In Indonesia, santri is a term for someone who follows Islamic religious education in pesantren (Islamic boarding schools). Santri usually stay in the place until their education is complete. After completing their study period, some of them will serve the pesantren by becoming administrators. According to C.C. Berg, the term "santri" comes from Sanskrit shastri which means "one who learns Hindu scriptures"; it has the same root as the word shastra (literature).

Starting in 2015, October 22 has been designated as the National Santri Day (Hari Santri Nasional) in Indonesia. The date refers to "jihad resolution" issued by Hasyim Asy'ari of Nahdlatul Ulama to ulama and santri prior to the national revolution.

== Geertz research ==
In a study by American sociologist Clifford Geertz, the santri are people, particularly in Java, who practice a more orthodox version of Islam, in contrast to the more syncretic abangan.

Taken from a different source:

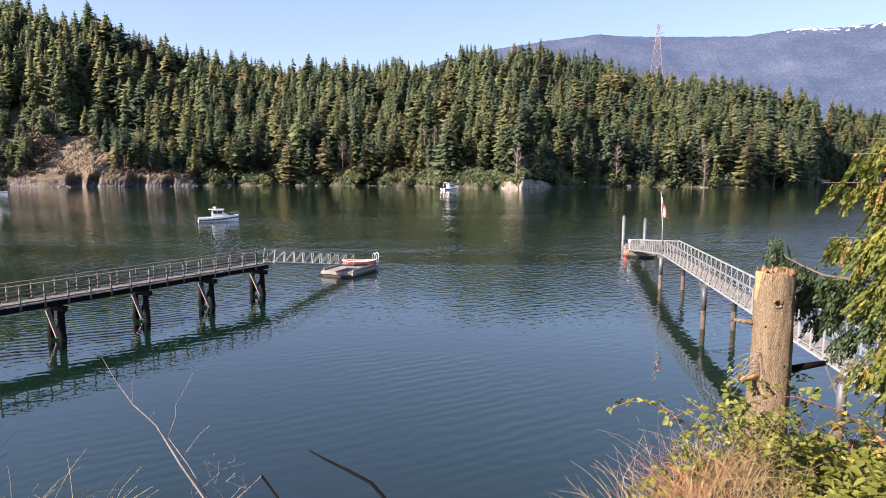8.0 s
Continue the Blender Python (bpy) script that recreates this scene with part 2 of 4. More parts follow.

Geertz identified three main cultural streams (aliran in Indonesian) in Javanese society; namely, the santri, abangan, and priyayi. Members of the Santri class are more likely to be urban dwellers, and tend to be oriented to the mosque, the Qur'an, and perhaps to Islamic canon law (Sharia). In contrast, the abangan tend to be from village backgrounds and absorb both Hindu and Muslim elements, forming a culture of animist and folk traditions, it is also claimed that this particular class originated from Sindhi sailors, who had settled in Java. The santri are sometimes referred to as Putihan (the white ones) as distinct from the 'red' abangan. The priyayi stream are the traditional bureaucratic elite and were strongly driven by hierarchical Hindu-Javanese tradition. Initially court officials in pre-colonial kingdoms, the stream moved into the colonial civil service, and then on to administrators of the modern Indonesian republic.

The santri played a key role in Indonesian nationalist movements, and formed the strongest opposition to President Suharto's New Order army-based administration. In contrast, the priyayi have tended to follow the prevailing political wind; they supported Sukarno's overt nationalism, while during Suharto's subsequent presidency, they loyally voted for his Golkar party. Poorer abangan areas became strongholds of the Indonesian Communist Party (PKI) in stark opposition to the orthodox Muslim santri. The cultural divisions descended into bloody conflict in 1965/66 when santri were opposed to communists, many of whom were from abangan streams. An estimated 500,000 -1,000,000 alleged communists were killed during the transition to the New Order, and bitter political and social rivalries remain.